- _Set problem_: Report, word for word, every line of the material that contains "this".

- _Dataset content_:
________________
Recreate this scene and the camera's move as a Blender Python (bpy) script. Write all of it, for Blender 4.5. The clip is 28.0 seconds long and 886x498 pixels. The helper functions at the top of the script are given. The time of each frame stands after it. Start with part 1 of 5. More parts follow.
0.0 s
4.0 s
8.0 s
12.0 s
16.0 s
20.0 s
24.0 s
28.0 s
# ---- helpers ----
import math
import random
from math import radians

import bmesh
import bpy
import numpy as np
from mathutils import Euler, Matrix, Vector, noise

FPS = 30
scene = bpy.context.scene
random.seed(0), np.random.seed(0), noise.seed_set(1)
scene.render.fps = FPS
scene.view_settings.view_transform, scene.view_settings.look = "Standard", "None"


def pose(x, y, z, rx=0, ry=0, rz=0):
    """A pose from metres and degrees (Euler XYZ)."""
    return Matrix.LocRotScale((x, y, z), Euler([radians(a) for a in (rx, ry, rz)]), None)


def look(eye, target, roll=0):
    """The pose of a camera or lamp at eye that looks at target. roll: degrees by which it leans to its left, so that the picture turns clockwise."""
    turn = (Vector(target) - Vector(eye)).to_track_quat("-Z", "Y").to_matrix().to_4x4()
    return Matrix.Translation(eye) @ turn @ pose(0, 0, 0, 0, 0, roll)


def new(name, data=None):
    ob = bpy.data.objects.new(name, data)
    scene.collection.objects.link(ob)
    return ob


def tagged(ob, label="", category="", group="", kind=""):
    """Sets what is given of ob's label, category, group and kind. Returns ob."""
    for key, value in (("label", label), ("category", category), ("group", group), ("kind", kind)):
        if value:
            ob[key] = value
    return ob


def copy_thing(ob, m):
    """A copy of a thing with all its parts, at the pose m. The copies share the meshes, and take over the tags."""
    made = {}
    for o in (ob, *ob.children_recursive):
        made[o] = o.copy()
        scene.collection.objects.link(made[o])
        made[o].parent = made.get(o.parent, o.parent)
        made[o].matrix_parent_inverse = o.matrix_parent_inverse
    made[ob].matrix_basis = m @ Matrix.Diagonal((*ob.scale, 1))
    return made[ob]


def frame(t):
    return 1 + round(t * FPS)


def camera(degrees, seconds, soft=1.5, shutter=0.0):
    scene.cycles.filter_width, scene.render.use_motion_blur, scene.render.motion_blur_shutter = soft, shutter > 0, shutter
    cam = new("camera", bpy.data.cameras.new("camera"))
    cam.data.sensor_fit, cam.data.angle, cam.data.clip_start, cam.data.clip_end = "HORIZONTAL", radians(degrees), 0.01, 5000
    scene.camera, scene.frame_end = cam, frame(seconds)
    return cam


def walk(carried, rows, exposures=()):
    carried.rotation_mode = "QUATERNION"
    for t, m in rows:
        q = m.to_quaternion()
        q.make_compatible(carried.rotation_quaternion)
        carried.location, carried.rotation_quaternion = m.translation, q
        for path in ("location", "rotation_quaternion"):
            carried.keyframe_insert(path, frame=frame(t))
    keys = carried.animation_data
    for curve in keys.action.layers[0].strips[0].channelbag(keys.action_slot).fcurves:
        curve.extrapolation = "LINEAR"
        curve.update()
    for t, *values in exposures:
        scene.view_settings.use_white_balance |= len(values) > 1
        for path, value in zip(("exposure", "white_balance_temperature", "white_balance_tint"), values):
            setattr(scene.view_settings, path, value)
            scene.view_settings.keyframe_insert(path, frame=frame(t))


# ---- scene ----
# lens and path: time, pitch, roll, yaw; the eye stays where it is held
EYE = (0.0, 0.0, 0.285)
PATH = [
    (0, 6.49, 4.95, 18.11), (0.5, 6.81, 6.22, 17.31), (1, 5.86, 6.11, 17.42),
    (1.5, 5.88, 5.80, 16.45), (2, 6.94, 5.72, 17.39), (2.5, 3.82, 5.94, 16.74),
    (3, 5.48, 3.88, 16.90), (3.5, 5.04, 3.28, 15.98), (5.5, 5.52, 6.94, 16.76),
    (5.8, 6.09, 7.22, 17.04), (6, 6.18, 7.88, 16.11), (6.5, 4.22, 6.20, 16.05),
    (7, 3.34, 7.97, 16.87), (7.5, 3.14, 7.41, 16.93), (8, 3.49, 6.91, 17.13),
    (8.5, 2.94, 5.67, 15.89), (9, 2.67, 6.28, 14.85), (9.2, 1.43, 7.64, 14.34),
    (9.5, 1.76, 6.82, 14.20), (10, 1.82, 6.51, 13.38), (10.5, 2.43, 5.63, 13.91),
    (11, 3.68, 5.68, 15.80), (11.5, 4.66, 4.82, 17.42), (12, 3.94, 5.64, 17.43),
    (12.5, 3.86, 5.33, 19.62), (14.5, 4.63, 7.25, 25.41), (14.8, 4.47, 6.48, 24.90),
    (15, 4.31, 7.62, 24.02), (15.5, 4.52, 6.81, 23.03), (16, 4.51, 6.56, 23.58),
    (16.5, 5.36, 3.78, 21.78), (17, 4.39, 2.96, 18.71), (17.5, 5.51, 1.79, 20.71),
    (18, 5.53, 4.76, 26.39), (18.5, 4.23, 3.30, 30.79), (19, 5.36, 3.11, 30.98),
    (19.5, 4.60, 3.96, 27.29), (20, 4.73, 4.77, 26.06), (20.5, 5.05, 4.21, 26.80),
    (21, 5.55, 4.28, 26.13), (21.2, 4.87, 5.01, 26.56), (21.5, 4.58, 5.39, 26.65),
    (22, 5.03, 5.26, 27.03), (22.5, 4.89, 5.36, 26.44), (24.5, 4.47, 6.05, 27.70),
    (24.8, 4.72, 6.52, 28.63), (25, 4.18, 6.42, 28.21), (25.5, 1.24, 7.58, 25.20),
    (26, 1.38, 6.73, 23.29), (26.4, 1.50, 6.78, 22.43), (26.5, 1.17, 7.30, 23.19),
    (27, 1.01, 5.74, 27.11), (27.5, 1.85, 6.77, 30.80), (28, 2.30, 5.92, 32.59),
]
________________
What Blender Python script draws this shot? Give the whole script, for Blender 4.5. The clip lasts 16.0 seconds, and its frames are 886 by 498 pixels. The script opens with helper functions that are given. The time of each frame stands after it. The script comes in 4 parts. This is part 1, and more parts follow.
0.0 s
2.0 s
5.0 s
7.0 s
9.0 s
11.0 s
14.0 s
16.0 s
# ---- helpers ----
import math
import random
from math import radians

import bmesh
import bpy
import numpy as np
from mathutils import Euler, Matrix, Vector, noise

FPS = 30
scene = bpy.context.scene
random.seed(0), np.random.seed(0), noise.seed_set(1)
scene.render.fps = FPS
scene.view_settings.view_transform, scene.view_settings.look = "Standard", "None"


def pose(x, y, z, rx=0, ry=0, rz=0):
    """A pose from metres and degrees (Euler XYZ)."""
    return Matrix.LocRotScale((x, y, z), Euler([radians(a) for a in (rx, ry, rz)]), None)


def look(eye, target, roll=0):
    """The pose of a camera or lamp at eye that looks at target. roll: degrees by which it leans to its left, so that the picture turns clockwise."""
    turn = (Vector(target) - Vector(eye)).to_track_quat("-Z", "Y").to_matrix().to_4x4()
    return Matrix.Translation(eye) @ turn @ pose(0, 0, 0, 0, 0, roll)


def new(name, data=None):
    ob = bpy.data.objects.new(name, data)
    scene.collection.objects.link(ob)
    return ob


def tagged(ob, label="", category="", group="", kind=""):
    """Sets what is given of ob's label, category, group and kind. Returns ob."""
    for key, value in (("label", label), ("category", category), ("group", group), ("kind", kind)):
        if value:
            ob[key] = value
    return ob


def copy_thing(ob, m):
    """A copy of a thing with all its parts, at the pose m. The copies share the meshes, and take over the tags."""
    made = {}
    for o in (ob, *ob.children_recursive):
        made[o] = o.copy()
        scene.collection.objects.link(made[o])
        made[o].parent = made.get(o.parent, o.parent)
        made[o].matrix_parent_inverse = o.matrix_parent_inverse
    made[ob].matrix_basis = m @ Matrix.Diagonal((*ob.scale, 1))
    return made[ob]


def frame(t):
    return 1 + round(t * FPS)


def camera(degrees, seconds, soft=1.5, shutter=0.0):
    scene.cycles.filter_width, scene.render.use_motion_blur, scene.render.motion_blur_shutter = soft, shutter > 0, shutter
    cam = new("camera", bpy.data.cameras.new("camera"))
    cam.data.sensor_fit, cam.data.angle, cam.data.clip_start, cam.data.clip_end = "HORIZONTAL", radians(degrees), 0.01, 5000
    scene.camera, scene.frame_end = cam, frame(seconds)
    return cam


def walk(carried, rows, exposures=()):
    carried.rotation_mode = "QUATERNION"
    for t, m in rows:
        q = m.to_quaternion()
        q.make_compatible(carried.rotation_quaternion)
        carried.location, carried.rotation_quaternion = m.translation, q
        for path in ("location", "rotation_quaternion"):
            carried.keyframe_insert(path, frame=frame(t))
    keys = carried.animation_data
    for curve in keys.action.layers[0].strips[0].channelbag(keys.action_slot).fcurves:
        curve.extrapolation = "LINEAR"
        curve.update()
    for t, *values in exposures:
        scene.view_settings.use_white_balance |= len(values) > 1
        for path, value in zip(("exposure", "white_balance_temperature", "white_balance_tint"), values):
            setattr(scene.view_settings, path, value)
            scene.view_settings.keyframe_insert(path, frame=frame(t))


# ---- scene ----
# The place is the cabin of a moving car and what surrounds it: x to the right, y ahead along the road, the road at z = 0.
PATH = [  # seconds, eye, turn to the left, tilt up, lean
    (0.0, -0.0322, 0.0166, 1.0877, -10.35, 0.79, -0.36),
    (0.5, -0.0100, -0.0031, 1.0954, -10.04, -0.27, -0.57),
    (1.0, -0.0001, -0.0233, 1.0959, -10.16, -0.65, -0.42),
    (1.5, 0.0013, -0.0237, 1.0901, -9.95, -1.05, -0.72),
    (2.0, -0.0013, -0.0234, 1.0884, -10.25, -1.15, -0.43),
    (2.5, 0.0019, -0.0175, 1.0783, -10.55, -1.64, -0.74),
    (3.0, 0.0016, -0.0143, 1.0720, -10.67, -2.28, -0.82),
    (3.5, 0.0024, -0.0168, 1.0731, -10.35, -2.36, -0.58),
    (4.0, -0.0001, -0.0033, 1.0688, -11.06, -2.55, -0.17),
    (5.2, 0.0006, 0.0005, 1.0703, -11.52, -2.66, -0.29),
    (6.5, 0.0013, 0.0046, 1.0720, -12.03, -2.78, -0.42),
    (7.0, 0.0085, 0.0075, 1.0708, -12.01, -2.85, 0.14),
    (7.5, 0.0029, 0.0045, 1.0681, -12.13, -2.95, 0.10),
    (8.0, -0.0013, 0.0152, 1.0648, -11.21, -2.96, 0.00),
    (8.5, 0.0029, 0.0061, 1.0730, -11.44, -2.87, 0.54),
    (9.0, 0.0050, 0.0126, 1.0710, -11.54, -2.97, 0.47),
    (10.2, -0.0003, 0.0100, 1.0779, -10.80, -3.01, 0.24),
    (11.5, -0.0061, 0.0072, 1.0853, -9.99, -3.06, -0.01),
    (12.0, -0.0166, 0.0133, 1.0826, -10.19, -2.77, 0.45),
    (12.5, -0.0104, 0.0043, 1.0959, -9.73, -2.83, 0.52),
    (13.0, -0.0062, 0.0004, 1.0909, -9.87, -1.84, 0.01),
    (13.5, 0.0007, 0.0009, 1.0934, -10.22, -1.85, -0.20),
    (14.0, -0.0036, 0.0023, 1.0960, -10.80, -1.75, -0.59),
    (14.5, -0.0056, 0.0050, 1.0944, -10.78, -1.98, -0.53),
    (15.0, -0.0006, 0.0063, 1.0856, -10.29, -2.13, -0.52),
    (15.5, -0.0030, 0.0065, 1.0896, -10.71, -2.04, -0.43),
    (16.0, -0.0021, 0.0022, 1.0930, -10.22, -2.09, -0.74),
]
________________
- _Problem solution_:
Recreate this scene and the camera's move as a Blender Python (bpy) script. Write all of it, for Blender 4.5. The clip is 28.0 seconds long and 886x498 pixels. The helper functions at the top of the script are given. The time of each frame stands after it. Start with part 1 of 5. More parts follow.
What Blender Python script draws this shot? Give the whole script, for Blender 4.5. The clip lasts 16.0 seconds, and its frames are 886 by 498 pixels. The script opens with helper functions that are given. The time of each frame stands after it. The script comes in 4 parts. This is part 1, and more parts follow.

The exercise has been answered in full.